→ **Given task**
Locate the word "with" in the entries below, then gather every line that holds it.

→ **Records**
^^^^^^^^
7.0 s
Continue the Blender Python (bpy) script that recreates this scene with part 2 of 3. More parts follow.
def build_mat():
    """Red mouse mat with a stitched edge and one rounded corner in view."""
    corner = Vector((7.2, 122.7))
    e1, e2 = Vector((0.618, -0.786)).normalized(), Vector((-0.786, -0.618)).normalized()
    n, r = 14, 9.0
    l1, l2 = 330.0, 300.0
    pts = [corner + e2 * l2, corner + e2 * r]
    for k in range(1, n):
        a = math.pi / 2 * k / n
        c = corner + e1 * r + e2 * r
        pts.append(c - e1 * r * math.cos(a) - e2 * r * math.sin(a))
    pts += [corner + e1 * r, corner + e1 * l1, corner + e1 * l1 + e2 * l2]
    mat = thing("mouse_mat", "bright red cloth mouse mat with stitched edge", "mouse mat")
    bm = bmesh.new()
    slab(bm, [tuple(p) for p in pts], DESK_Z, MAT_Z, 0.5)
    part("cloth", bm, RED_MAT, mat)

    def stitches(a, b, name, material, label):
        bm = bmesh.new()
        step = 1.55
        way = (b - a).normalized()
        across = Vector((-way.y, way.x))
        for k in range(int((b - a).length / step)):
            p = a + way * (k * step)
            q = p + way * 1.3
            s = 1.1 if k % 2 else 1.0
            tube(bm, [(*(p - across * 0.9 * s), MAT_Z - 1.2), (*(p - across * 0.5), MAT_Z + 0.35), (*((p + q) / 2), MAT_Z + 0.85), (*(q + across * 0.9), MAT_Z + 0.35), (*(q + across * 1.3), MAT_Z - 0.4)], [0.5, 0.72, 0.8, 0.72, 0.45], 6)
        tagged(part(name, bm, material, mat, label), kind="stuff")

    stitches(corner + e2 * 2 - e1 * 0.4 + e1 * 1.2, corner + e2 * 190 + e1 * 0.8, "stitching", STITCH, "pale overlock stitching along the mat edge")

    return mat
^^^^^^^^
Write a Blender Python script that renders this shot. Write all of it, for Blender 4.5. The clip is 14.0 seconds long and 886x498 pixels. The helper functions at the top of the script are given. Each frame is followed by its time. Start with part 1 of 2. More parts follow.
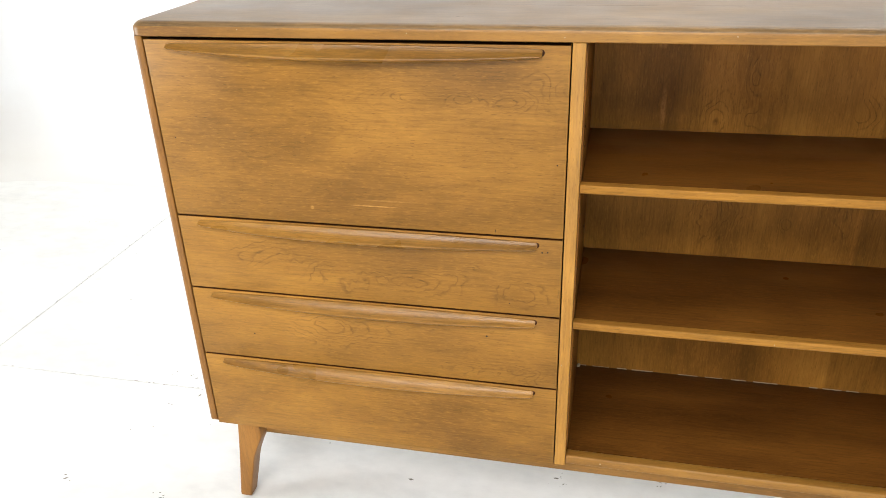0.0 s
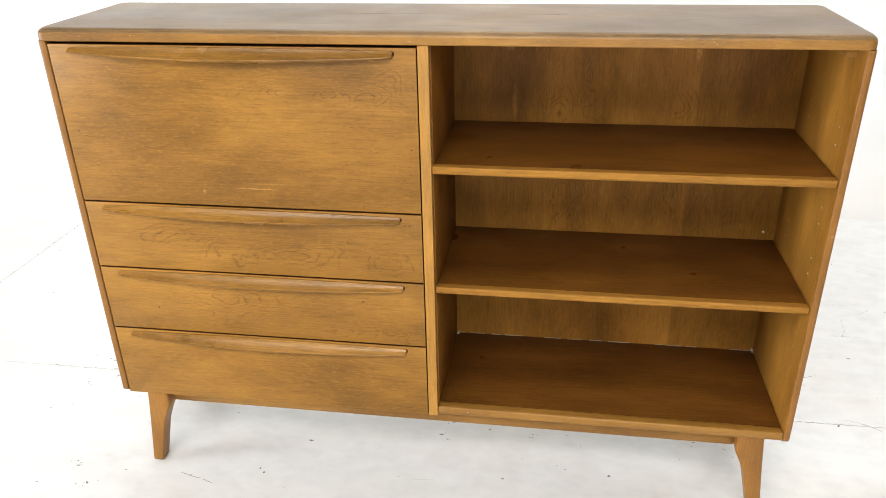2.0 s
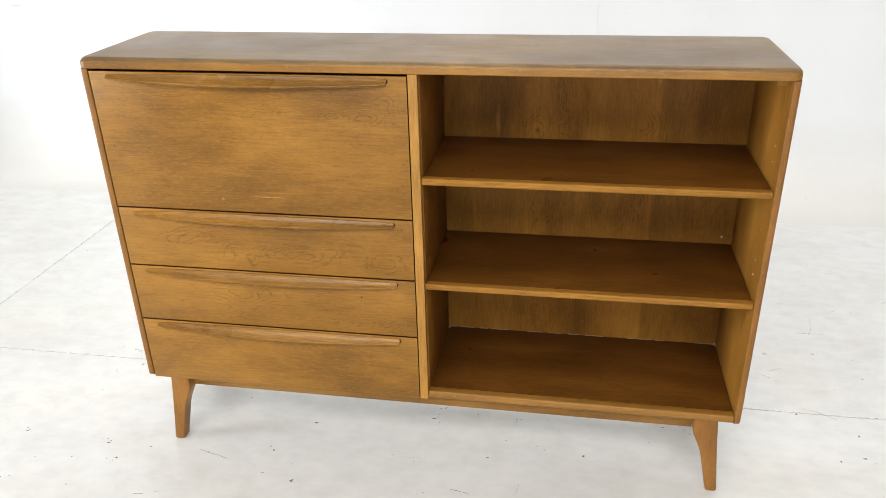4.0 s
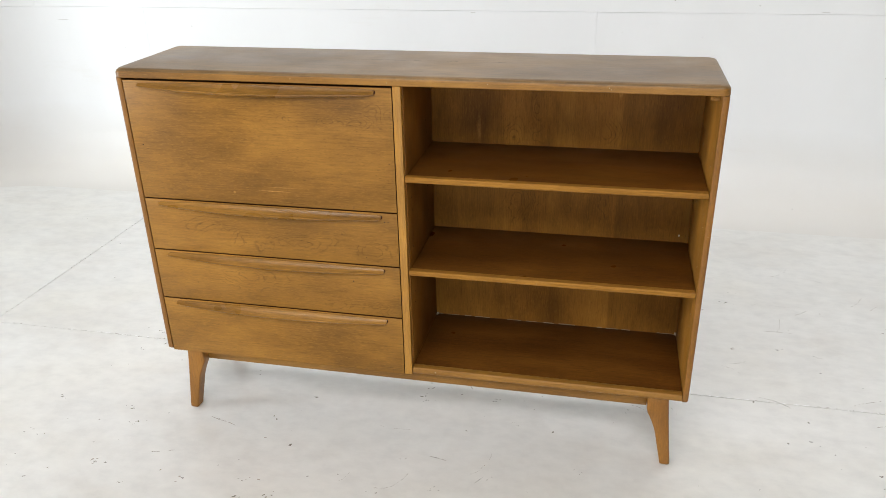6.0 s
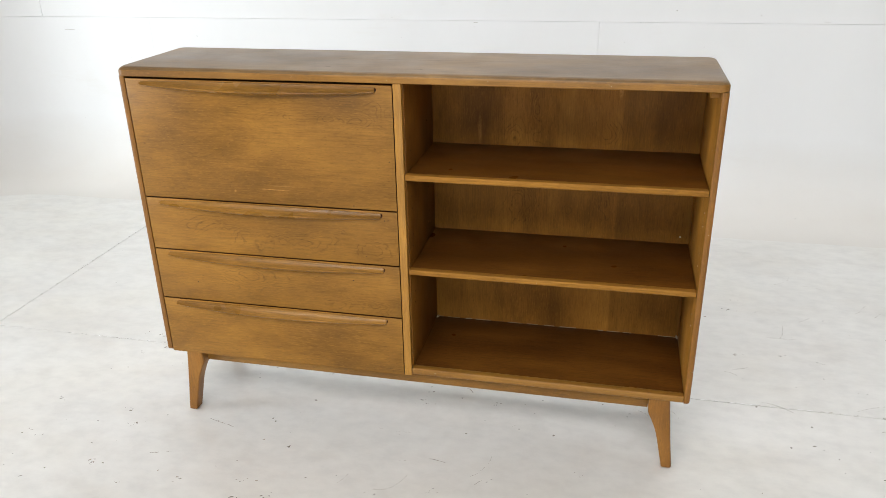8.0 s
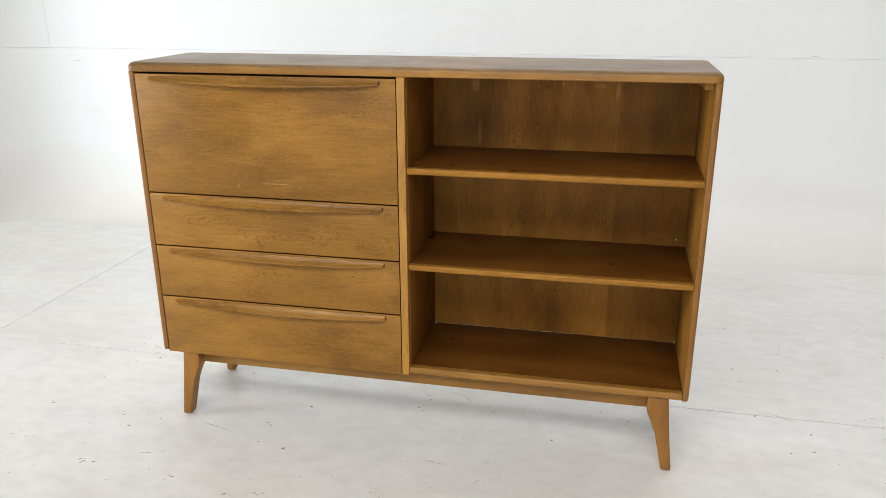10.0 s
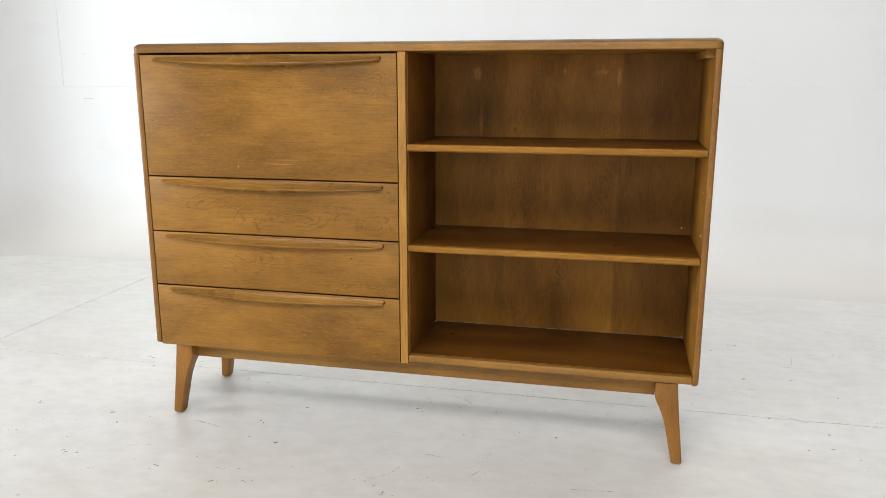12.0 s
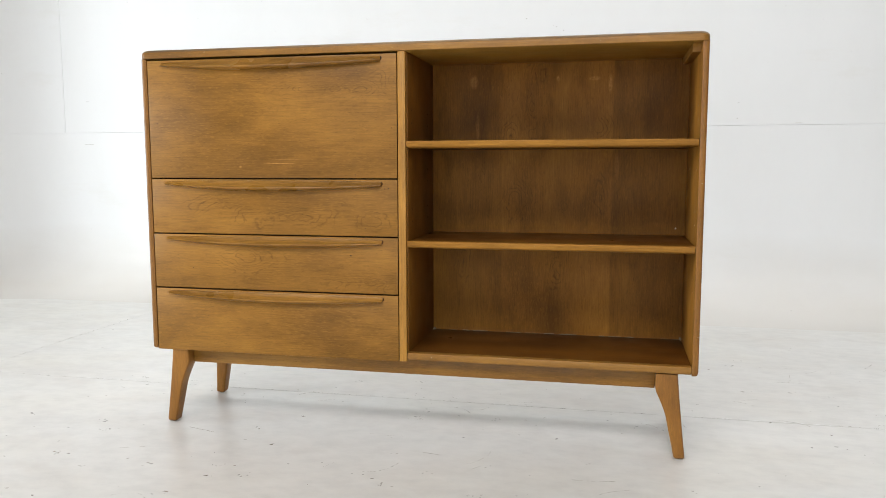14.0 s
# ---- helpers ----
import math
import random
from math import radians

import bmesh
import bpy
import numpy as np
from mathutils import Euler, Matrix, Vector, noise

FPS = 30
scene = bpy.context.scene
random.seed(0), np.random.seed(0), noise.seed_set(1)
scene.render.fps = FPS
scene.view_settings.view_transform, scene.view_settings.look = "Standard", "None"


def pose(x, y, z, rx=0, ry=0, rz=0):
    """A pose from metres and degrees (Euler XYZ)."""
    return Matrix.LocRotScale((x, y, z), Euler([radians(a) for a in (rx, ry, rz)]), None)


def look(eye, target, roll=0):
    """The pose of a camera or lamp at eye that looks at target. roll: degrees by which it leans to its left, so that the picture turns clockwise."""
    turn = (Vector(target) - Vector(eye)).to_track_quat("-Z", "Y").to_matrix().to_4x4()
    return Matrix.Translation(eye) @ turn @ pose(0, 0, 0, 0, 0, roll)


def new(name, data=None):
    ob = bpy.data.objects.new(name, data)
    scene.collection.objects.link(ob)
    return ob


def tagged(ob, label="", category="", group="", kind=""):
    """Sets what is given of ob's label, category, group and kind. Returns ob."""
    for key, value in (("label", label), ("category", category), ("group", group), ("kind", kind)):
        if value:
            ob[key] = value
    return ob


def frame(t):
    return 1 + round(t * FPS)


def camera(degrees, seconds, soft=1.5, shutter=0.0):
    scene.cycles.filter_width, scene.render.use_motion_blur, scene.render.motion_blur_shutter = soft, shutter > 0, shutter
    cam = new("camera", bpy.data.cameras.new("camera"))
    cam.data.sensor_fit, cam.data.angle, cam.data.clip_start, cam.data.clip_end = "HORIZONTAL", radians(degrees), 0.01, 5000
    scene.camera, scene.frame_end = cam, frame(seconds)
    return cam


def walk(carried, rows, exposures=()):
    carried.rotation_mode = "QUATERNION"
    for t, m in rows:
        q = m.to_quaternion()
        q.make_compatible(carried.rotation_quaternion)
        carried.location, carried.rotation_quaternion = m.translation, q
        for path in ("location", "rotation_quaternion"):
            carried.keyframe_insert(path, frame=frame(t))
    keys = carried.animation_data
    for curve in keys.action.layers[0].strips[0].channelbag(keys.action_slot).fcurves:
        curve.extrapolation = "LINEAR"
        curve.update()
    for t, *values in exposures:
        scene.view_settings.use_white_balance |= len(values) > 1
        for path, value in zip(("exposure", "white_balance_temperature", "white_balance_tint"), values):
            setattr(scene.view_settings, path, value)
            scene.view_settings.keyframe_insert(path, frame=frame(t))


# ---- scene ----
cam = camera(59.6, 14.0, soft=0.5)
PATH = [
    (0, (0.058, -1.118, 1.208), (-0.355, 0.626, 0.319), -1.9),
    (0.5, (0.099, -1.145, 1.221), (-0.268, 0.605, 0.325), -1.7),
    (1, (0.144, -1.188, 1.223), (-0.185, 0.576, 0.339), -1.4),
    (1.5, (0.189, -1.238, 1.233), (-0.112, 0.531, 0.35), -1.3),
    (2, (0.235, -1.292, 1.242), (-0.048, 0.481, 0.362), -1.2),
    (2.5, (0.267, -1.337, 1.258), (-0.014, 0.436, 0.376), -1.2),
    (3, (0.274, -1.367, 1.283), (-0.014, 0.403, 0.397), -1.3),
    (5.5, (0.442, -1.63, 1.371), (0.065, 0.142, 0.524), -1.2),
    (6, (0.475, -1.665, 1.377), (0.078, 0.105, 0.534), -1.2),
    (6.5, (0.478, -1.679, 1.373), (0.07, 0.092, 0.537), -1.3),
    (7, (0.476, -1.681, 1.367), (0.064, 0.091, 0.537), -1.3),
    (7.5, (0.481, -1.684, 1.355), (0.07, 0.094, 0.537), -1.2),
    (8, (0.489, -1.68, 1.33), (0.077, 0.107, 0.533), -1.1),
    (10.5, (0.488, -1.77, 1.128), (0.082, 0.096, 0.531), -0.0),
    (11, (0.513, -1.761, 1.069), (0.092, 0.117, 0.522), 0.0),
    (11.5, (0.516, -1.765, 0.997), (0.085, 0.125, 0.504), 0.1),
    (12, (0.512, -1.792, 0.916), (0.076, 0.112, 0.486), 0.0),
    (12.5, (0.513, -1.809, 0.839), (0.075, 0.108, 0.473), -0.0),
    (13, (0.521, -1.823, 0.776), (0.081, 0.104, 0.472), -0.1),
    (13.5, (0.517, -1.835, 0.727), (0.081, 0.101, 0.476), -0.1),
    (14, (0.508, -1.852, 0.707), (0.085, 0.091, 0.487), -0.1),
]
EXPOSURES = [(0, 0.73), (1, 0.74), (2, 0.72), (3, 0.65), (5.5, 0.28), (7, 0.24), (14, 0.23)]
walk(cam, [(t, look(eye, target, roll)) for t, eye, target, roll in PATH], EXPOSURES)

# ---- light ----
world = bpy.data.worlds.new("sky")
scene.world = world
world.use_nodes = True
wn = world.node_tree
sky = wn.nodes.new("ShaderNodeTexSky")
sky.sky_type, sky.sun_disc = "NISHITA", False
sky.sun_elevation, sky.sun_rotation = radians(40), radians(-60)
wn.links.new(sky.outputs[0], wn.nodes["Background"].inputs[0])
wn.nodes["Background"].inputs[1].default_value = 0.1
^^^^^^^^
→ **Result**
Continue the Blender Python (bpy) script that recreates this scene with part 2 of 3. More parts follow.
    """Red mouse mat with a stitched edge and one rounded corner in view."""
    mat = thing("mouse_mat", "bright red cloth mouse mat with stitched edge", "mouse mat")
Write a Blender Python script that renders this shot. Write all of it, for Blender 4.5. The clip is 14.0 seconds long and 886x498 pixels. The helper functions at the top of the script are given. Each frame is followed by its time. Start with part 1 of 2. More parts follow.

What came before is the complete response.